Faktum ist: Das 167-Seiten starke Regierungsprogramm enthält grad mal drei Seiten zur Frauenpolitik - aber die Initiativen der Frauenministerin sind - trotz aller Begrenztheit ihrer Ressourcen - nicht auf das Regierungsprogramm und hoffentlich auch nicht auf die dort genannten "Attraktivierungsmaßnahmen" beschränkt: Wirksame Frauenpolitik sollte auch und gerade jenseits der eher nebulosen Sprechblasen des Regierungsprogramms statt finden.

Anhaltspunkte für solche Grenzüberschreitungen: Absicherung einer eigenständigen ökonomischen Existenz aller Frauen (Grundsicherung, eigene Pensionsansprüche), Absicherung der Durchführung der Fristenlösung (Stichwort Schutzzonen vor den Ambulatorien), Legalisierung und Absicherung der Migrantinnen, und vieles, vieles mehr.

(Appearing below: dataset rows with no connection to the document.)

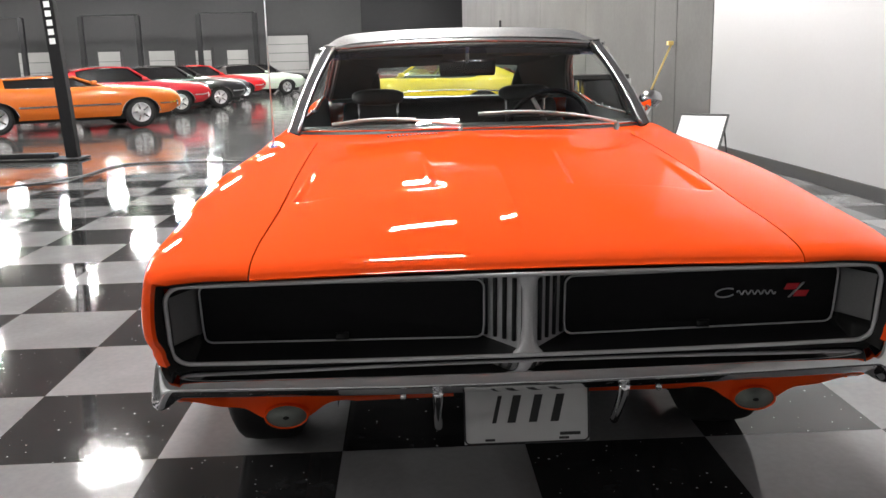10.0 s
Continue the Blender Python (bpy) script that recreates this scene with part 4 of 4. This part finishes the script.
# wipers
def wiper(piv, mid, tip, tip2):
    w = part("wiper", tube(bez([piv, (piv[0] - 0.03, piv[1] * 0.6 + mid[1] * 0.4, piv[2] * 0.55 + mid[2] * 0.45 + 0.006), mid], 12), lambda t: 0.010 - 0.005 * t, 8, flat=0.7), ALU, car, "silver windshield wiper")
    part("wiper_blade", tube(bez([tip, ((tip[0] + tip2[0]) / 2, (tip[1] + tip2[1]) / 2, (tip[2] + tip2[2]) / 2 + 0.010), tip2], 10), 0.006, 6, flat=1.4), ALU, w, at=(0, 0, 0))
    part("rubber_strip", tube([(tip[0] - 0.004, tip[1], tip[2] - 0.008), (tip2[0] - 0.004, tip2[1], tip2[2] - 0.008)], 0.0045, 5), TRIMBLACK, w, at=(0, 0, 0))
    part("pivot", lathe([(0, 0.007), (0.008, 0.005), (0.011, -0.004), (0.012, -0.03)], 16, "z"), CHROME, w, at=(piv[0], piv[1], piv[2] - 0.003))


wiper((0.818, -0.056, 0.972), (0.700, -0.386, 1.000), (0.642, -0.585, 0.976), (0.742, -0.235, 0.995))
wiper((0.735, 0.600, 0.962), (0.652, 0.248, 1.014), (0.690, 0.028, 1.008), (0.682, 0.44, 0.994))
# radio aerial
ae = part("aerial", tube([(0.918, -0.792, 0.905), (0.876, -0.800, 1.28), (0.852, -0.803, 1.49)], lambda t: 0.0034 - 0.0014 * t, 6), FINGREY, car, "thin chrome radio aerial")
part("aerial_base", lathe([(0, 0.020), (0.010, 0.018), (0.016, 0.008), (0.020, 0.0)], 16, "z"), CHROME, ae, at=(0.918, -0.792, 0.905))
part("aerial_tip", lathe([(0, 0.008), (0.005, 0.004), (0.005, -0.004), (0, -0.008)], 10, "z"), CHROME, ae, at=(0.852, -0.803, 1.492))


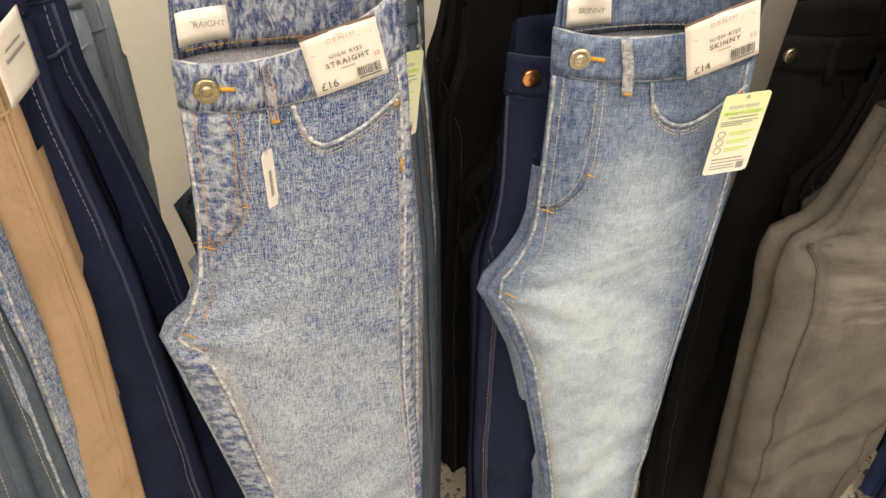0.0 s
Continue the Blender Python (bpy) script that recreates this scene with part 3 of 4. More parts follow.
# ---- hangers ----
def clip_hanger(x, y, z, half, clips, sticker=None, mark="", tilt=0.0, label="black plastic clip hanger", arm_z=1.215):
    """A trouser hanger: bar with ribs, arched middle, steel hook, two spring clips. z is the bar."""
    t = thing("clip_hanger", pose(x, y, z, 0, tilt, 0), label, "hanger", "clip hangers")
    bar = bmesh.new()
    add_box(bar, -half, half, -0.004, 0.004, -0.006, 0.005, 0.0012)
    add_box(bar, -half, half, -0.0052, -0.0041, 0.0022, 0.0046, 0.0004)
    add_box(bar, -half, -half + 0.004, -0.006, 0.006, -0.008, 0.007, 0.0012)
    add_box(bar, half - 0.004, half, -0.006, 0.006, -0.008, 0.007, 0.0012)
    part("bar", bar, M_PLASTIC, t)
    pts = [(-0.056, -0.010), (0.056, -0.010), (0.062, 0.0), (0.048, 0.004), (0.036, 0.018), (0.024, 0.036), (0.010, 0.046), (-0.010, 0.046), (-0.024, 0.036), (-0.036, 0.018), (-0.048, 0.004), (-0.062, 0.0)]
    arch = part("arch", outline_slab(pts, -0.0075, 0.0072, 0.0015), M_PLASTIC, t, smooth=False)
    part("arch_rim", tube([(px, -0.008, pz) for px, pz in pts[2:]], 0.0018, 6), M_PLASTIC, arch)
    top = arm_z + 0.020 - z
    hook = [(0, 0, 0.044), (0, 0, top - 0.02)] + [(0, 0.018 - 0.018 * math.cos(a), top - 0.018 + 0.018 * math.sin(a)) for a in np.linspace(0.2, math.pi, 8)]
    part("hook", tube(hook, 0.0018, 8), M_CHROME, t)
    for cx in clips:
        pts = rounded(0.022, 0.060, 0.0045, 4, cx, -0.008)
        clip = part("clip", outline_slab(pts, -0.0150, -0.0085, 0.0012), M_PLASTIC, t)
        part("clip_back", outline_slab(rounded(0.020, 0.052, 0.004, 4, cx, -0.010), 0.0085, 0.014, 0.001), M_PLASTIC, t)
        cap = part("thumb_pad", disc(0.0125, 0.006, [(1.0, 0.55), (0.9, 0.85), (0.7, 0.7), (0.3, 0.45)]), M_PLASTIC, clip)
        cap.location = (cx, -0.0120, 0.022)
        part("spring", tube([(cx - 0.007, -0.009, 0.006), (cx - 0.007, 0.009, 0.006), (cx + 0.007, 0.009, 0.006), (cx + 0.007, -0.009, 0.006)], 0.0012, 6), M_CHROME, clip)
    if sticker:
        st = part("size_sticker", outline_slab([(0.0185 * math.cos(a), 0.016 + 0.0135 * math.sin(a)) for a in np.linspace(0, 2 * math.pi, 32, False)], -0.0081, -0.0076), sticker, t, "oval size sticker")
        if mark:
            words(mark, 0.016, M_INK, st, 0, 0.017, -0.0084)
            if mark == "16":
                words("standard length", 0.0052, M_INK, st, 0, 0.007, -0.0084)
    return t


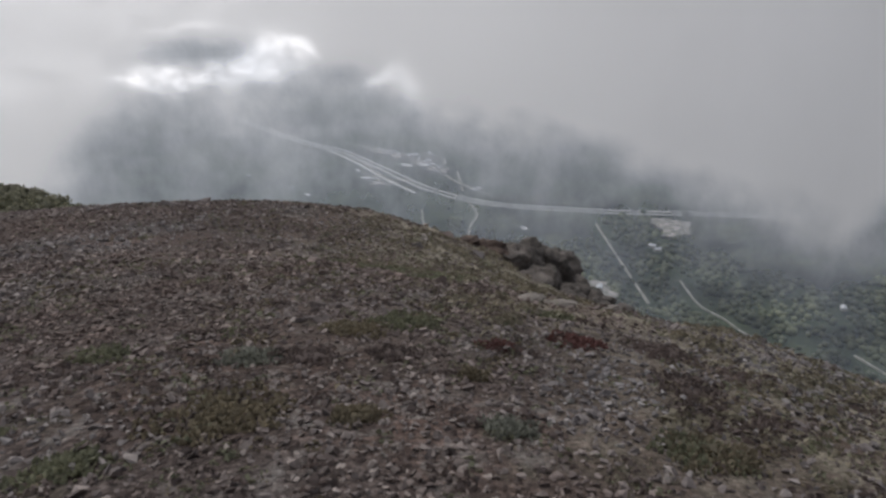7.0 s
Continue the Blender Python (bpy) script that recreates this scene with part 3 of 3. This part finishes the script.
# ---------- leaf shapes ----------
def clump_shape(seed, count, spread=(0.5, 0.5, 0.5), leaf=0.3, flat=0.25):
    """A dome of loose leaf tufts, each a bent triangle pair, with gaps between."""
    r = np.random.default_rng(seed)
    vs, fs = [], []
    for i in range(count):
        a, e = r.uniform(0, 2 * np.pi), np.arcsin(r.uniform(-flat, 1))
        rr = r.uniform(0.72, 1.08)
        c = np.array([np.cos(a) * np.cos(e) * spread[0], np.sin(a) * np.cos(e) * spread[1], np.sin(e) * spread[2]]) * rr
        out = c / (np.linalg.norm(c) + 1e-6)
        side = np.cross(out, r.normal(size=3))
        side /= np.linalg.norm(side)
        up = np.cross(side, out)
        s = leaf * r.uniform(0.6, 1.3)
        tilt = out * r.uniform(-1.0, 1.0)
        k = len(vs)
        vs += [c - side * s * 0.5, c + (up + tilt) * s * 0.6, c + side * s * 0.5, c - (up - tilt) * s * 0.6]
        fs += [(k, k + 1, k + 2), (k, k + 2, k + 3)]
    return np.array(vs), np.array(fs)


def canopy_shape(seed, detail):
    """A rounded crown of a few merged domes with an uneven outline."""
    r = np.random.default_rng(seed)
    bm = bmesh.new()
    bmesh.ops.create_icosphere(bm, subdivisions=detail, radius=0.5)
    off = Vector(r.uniform(-90, 90, 3))
    for v in bm.verts:
        v.co *= 1 + 0.34 * noise.fractal(v.co * 2.6 + off, 1.0, 2.0, 3)
        v.co.z = max(v.co.z, -0.32)
    me = bpy.data.meshes.new("crown_lump")
    bm.to_mesh(me)
    bm.free()
    return arrays_of(me)


def stuff(name, shapes, x, y, size, material, label, category, seed, sink=0.1, tall=1.0, tilt=0.12, smooth=False):
    r = np.random.default_rng(seed)
    n = len(x)
    z = height(x, y)
    t = turn_z(r.uniform(0, 2 * np.pi, n)) @ turn_x(r.normal(0, tilt, n))
    t = t * np.stack([size, size, size * tall], -1)[:, None, :]
    v, f = scatter(shapes, r.integers(0, len(shapes), n), np.stack([x, y, z - sink * size], -1), t)
    return tagged(new(name, mesh_of(name, v, f, material, smooth)), label, category, kind="stuff")


# ---------- valley forest ----------
def inside(px, py, poly):
    c, ok = poly, np.zeros(len(px), bool)
    for (x0, y0), (x1, y1) in zip(c, np.roll(c, -1, 0)):
        hit = ((y0 > py) != (y1 > py)) & (px < (x1 - x0) * (py - y0) / (y1 - y0 + 1e-9) + x0)
        ok ^= hit
    return ok


fr = np.random.default_rng(11)
n = 54000
fa, fd = np.radians(fr.uniform(-42, 100, n)), np.sqrt(fr.uniform(430**2, 1150**2, n))
keep_p = np.clip((760 / fd) ** 2.0, 0, 1) * np.where(fa < 0.05, step(900, 650, fd), 1)
fx, fy = np.sin(fa) * fd, 9 + np.cos(fa) * fd
ok = (fr.uniform(0, 1, n) < keep_p) & (0.75 * fbm(fx / 60 + fy / 160, fy / 22, 91) + 0.4 * fbm(fx / 170, fy / 120, 92) + 0.15 * fr.uniform(-1, 1, n) > 0.53) & (height(fx, fy) < -60)
for line, half in ROAD_LINES:
    for px, py in line[::2]:
        ok &= np.hypot(fx - px, fy - py) > half + 13
for poly in AREAS:
    ok &= ~inside(fx, fy, poly)
for hx, hy in HOUSE_PLACES:
    ok &= np.hypot(fx - hx, fy - hy) > 14
fx, fy, fd = fx[ok], fy[ok], fd[ok]
size = (4.2 + 6.5 * fr.beta(1.6, 3.0, len(fx))) * (0.8 + fd / 2600)
close = fd < 560
for flag, det, seed in ((close, 2, 12), (~close, 1, 13)):
    stuff("valley_forest", [canopy_shape(40 + k, det) for k in range(6)], fx[flag], fy[flag], size[flag], M_TREES, "mixed green forest covering the valley floor", "forest", seed, -0.2, 1.05, 0.1, True)

# ---------- shrubs on the mountainside ----------
bushes = [clump_shape(s, 22, (0.5, 0.5, 0.42), 0.36) for s in range(60, 68)]
sr = np.random.default_rng(21)
n = 50000
bx, by = sr.uniform(26, 122, n), sr.uniform(-75, 100, n)
edge = 39 + 14 * (fbm(bx / 11, by / 11, 95) - 0.5) - 9 * step(4, 16, by)
dens = step(-1, 6, bx - edge) * (0.75 + 0.25 * step(0.35, 0.6, fbm(bx / 9, by / 9, 97))) * step(22, -3, by - 9 + 26 * (fbm(bx / 20, by / 20, 98) - 0.5))
dens = dens * (1 - 0.78 * step(-12, -30, by - 9 + 16 * (fbm(bx / 14, by / 14, 94) - 0.5)))
ok = sr.uniform(0, 1, n) < np.maximum(dens * 0.95, 0.03 * step(38, 60, bx))
bx, by = bx[ok], by[ok]
size = 0.5 + 1.5 * sr.beta(1.4, 4.5, len(bx))
near_b = bx < 58
for flag, count, leaf, seed in ((near_b, 66, 0.17, 22), (~near_b, 28, 0.28, 25)):
    shapes = [clump_shape(60 + k, count, (0.55, 0.55, 0.36), leaf) for k in range(8)]
    stuff("mountain_shrubs", shapes, bx[flag], by[flag], size[flag] * 1.2, M_SHRUB, "dense dark green shrubs on the mountainside", "shrubs", seed, -0.06, 0.9)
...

Daher: Reden wir darüber! Gemeinsam wird uns mehr einfallen und und können wir auch stärker auftreten:

Johanna Dohnal hat das seinerzeit schon gewusst, und sich regelmäßig mit Vertreterinnen aller Richtungen der Frauenbewegung zusammen- und auch auseinandergesetzt. Mehr als 25 Jahre danach sind wir doch sicher weiter, oder?